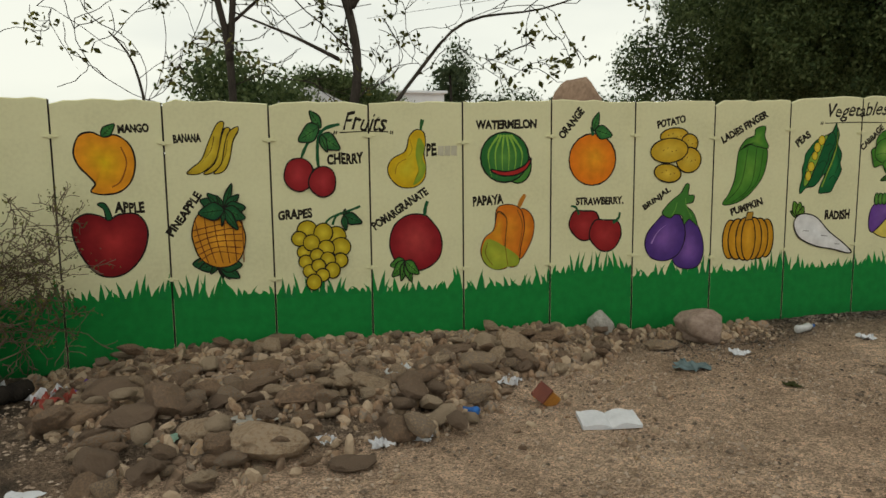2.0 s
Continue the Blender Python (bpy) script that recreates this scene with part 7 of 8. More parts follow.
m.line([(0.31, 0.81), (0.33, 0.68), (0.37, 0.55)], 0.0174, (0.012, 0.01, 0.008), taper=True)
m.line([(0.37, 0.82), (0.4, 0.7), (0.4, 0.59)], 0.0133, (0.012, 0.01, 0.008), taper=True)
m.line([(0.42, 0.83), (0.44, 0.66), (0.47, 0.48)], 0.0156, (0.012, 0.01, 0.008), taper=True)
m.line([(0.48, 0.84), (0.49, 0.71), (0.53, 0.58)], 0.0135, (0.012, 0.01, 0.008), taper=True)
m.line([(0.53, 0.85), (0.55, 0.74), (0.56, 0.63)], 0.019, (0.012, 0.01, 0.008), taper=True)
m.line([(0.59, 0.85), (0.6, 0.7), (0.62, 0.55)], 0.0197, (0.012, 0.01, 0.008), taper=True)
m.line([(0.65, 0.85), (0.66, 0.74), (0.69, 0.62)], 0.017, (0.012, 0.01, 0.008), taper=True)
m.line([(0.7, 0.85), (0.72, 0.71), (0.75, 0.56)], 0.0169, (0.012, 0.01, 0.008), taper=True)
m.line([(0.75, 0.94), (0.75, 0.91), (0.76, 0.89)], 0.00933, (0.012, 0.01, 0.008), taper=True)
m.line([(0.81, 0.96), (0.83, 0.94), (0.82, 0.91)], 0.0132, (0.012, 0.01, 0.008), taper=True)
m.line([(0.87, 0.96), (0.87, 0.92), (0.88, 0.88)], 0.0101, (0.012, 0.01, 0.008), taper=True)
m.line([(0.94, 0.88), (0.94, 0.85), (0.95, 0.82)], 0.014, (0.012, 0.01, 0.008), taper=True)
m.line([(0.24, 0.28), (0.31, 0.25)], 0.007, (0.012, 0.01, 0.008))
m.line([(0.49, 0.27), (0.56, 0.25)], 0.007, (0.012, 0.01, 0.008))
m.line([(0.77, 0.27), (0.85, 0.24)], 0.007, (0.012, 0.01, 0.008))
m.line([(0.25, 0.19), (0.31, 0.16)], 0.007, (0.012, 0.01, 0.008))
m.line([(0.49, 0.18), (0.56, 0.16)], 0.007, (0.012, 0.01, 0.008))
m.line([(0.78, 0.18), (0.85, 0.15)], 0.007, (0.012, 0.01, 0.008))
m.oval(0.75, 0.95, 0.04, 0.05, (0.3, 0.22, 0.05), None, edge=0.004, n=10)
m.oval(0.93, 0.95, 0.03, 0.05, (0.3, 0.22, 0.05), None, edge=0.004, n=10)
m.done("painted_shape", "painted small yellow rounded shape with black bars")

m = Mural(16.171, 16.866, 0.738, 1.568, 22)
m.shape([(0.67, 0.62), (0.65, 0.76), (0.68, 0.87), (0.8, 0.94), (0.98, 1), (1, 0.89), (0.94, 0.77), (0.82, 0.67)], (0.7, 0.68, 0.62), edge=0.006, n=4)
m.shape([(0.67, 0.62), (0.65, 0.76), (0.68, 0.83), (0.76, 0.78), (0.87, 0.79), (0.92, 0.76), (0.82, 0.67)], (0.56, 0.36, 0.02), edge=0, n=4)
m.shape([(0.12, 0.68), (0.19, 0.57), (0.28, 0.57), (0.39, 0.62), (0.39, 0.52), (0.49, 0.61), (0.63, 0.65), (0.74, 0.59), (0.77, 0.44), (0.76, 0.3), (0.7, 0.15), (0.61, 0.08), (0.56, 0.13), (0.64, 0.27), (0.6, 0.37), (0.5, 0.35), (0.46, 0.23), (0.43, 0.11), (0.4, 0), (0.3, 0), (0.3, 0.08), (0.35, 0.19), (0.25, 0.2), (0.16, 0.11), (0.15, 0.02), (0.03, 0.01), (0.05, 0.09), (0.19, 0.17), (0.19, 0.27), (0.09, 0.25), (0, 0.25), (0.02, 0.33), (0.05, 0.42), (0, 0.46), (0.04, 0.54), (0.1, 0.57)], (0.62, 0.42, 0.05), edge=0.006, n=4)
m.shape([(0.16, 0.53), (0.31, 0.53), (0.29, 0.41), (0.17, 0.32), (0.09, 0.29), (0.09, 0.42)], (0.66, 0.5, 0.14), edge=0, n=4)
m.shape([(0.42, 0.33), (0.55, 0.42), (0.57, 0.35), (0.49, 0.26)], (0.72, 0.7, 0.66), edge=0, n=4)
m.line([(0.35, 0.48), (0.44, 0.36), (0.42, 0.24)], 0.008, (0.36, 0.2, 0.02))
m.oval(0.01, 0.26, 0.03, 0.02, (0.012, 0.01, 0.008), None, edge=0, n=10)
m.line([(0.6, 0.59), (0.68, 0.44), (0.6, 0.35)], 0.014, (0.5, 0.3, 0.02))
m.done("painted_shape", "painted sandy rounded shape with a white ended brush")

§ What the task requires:
Find the word "with" and list each line it appears in.

§ Written solution:
Continue the Blender Python (bpy) script that recreates this scene with part 7 of 8. More parts follow.
m.done("painted_shape", "painted small yellow rounded shape with black bars")
m.done("painted_shape", "painted sandy rounded shape with a white ended brush")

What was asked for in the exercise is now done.